‘Sin City’ – A Stylish neo-noir Masterpiece Faithful to its Source Material

I got up from my chair and turned on the lights. My knees were weak and wobbly. My body felt like it had just gone through twelve rounds with Muhammad Ali. My head felt like Jeffrey Dahmer had taken it for a souvenir. I turned and looked at the box for the DVD I had just watched. Sin City screamed at me in red letters big enough to be seen from the moon, or at least a really high tree. But this movie didn’t need big letters to show off. It was already larger than life itself. It was a locomotive of a motion picture and I had just stood in its way for that last couple of hours. It repaid in full by hitting me head on and leaving me wanting more. When the daze finally wore off I sat there rubbing my chin and running my fingers through my hair. I came to the inevitable conclusion that I had just watched the most faithful adaptation of a graphic novel that was ever put to film. Sin City is a chew glass and gargle with acid love letter to the great Frank Miller. Miller is the literary genius behind Sin City. He has taken the comic book and elevated it to the status of literature. With SinCity, the movie, Robert Rodriguez has taken film to the level of art.

Robert Rodriguez’s 2005 adaptation of Frank Miller’s gritty graphic novels is not just comic book noir, but noir artistry. With its bold visual palette of high contrast black and white drenched in splashes of color, ‘Sin City’ leaps from Miller’s pages with ferocious style. Mirroring the source material’s hard boiled tone, it’s a pulp fiction Valentine feverishly brought to life.

Like the books, the film stitches several hard-edged tales populated by tough guys, femmes fatales, crooked cops and deadly vixens. Mickey Rourke has the granite face and gravelly voice perfect for the hulking antihero Marv. Bruce Willis plays it cool as steely cop Hartigan. Clive Owen oozes cold charm as mercenary Dwight.

Rodriguez replicates Miller’s stark aesthetic through digital effects wizardry, creating a living graphic novel where rain pours down on white silhouettes against black skies.
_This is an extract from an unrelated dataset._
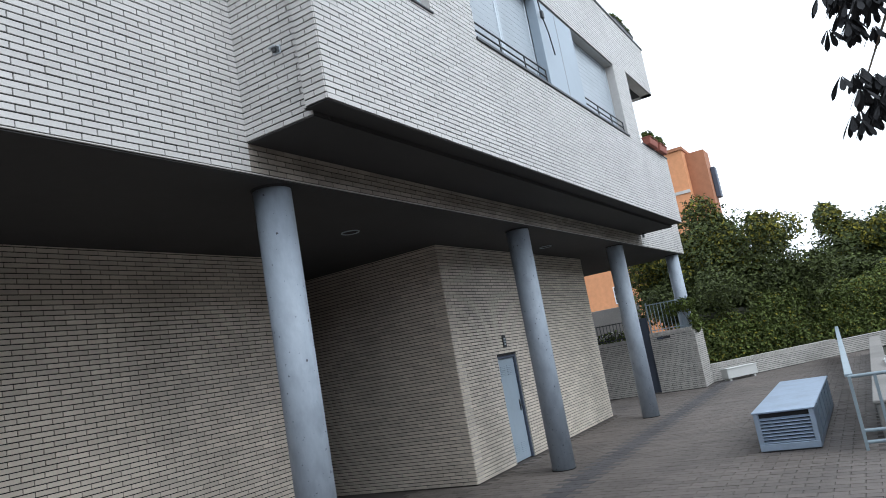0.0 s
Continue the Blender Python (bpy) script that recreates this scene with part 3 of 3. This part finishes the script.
# ---------------------------------------------------------------- garden end
wall("wall_gate_left", (23.1, 8.5, 0), -Y3, -X, 8.5 - 6.49, 1.68, 0.25)
wall("wall_gate_right", (23.1, 6.17, 0), -Y3, -X, 6.17 - 4.8, 1.77, 0.25)
wall("wall_gate_return", (23.1, 4.8, 0), X, -Y3, 1.3, 1.77, 0.2)
SKEW = Vector((0.736, -0.677, 0))      # the low wall runs off at an angle
SKEW_N = Vector((-0.677, -0.736, 0))
wall("wall_hedge", (24.4, 4.79, 0), SKEW, SKEW_N, 5.2, 0.46, 0.25)
wall("wall_hedge_far", Vector((24.4, 4.79, 0)) + SKEW * 5.21, SKEW, SKEW_N, 4.0, 0.5, 0.25)


def coping(name, x, y0, y1, z, turn=0.0):
    """A row of bricks on edge along the top of a garden wall."""
    e = thing(name, (x, y0, z), "row of pale bricks on edge capping the wall", "trim", "", ST)
    e.rotation_euler = (0, 0, radians(turn))
    n_ = int((y0 - y1) / 0.066)
    me = None
    for k in range(n_):
        if me is None:
            ob = part("brick", box(-0.02, -0.061, 0.004, 0.25, -0.004, 0.11, 0.003), M_GARDEN, e)
            me = ob.data
        else:
            ob = new("brick", me)
            ob.parent = e
        ob.location = (0, -k * 0.066, 0)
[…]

The comic panel structure provides the visual framework while allowing these vicious yarns to play out with grit and wit.

With Quentin Tarantino guest directing a vignette, the film captures the anything-goes spirit of underground comics, reveling in sex and violence. But also their razor sharp abilities to probe the dark corners of human nature. Hard-boiled yet artfully crafted, ‘Sin City’ makes movie magic out of ink on paper.

I stopped typing and looked at the words on the page. I was satisfied with my words. This was not a review. How can I review a film that I think is nearly perfect? This is a thank you letter to Robert Rodriguez, Frank Miller and Quentin Tarantino. Thank you for making Sin City. Thank you for staying true to the source. Thank you for making a film that is every bit as good as its source material.

I finished gushing like a schoolgirl and gathered my wits. I looked at my words and knew that I had said my piece. I got up and turned off the lights. I sat there in the darkness. Sin City. Perfection. Enough said.

Trivia

Based on the graphic novels “Sin City” (the first graphic novel was just called “Sin City;” this story has been renamed “The Hard Good-Bye” by Miller), “The Big Fat Kill” and “That Yellow Bastard”, by Frank Miller. The opening footage with Josh Hartnett and Marley Shelton is from the Sin City short story “The Customer is Always Right” from the “Babe Wore Red” collection. However, the epilogue featuring Hartnett and Alexis Bledel is an original scene written specifically for the movie.

Directors Robert Rodriguez and Frank Miller planned each shot in the movie by using the panels from the original book as storyboard.

Christopher Walken, Willem Dafoe, Steve Buscemi and Michael Douglas were all originally offered roles. Douglas was offered the role of Hartigan, Buscemi was offered the part of Junior when he became the Yellow Bastard, and Dafoe and Walken were both offered the role of Senator Roark.